Monday, 18 May 2015

dirty-laundry or romeo and oubliette

I wonder what happens—though not exclusively in the sense of data-retention and potential for blackmail and embarrassment, to one’s neglected and moribund dating profiles. Of course, there’s that distracting, distasteful feeling that the internet could be easily induced to vomit up everything—and nosy governments and those capitalising on what we’ve magnanimously shared make this seem like an inevitability—that’s specific to you and you alone, everything shady, exaggerated, secret, plus the occasional stray terror plot.

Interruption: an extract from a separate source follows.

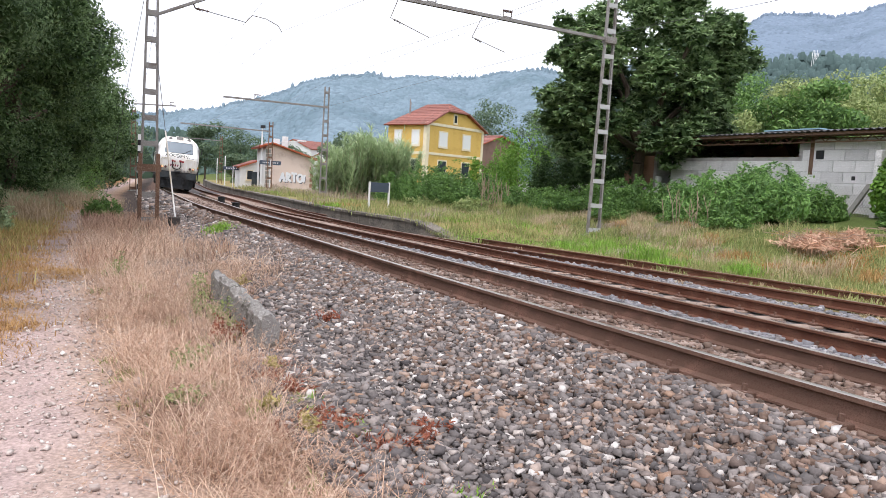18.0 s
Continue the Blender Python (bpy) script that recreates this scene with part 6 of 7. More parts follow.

It’s funny to think of how that fear, which is something coddled like those forgotten avatars and familiars that we’ve no nostalgic feeling for that were once preened and shown for whatever audience, that signals the end of privacy as we understand it was pedigreed in the same fashion. We’ve surrendered, commoditised and compartmentalised every aspect of ourselves little by little, and at first only under our own compulsion and satisfy our own vanities—legitimising the argument that if one does not brand himself or herself, someone else will surely do them the favour. And like those dating or professional matchmaking dossiers, the transitional parts of our characters, habits, predilections are shed and cast away until that picture, even long after we’ve moved away from it, is complete in the enduring sense. What do you think? Do these past identities and identifiers have an unseen, unloved lives of their own (careering onward singlemindedly absent status updates), waiting to be sprung at the worst possible moment?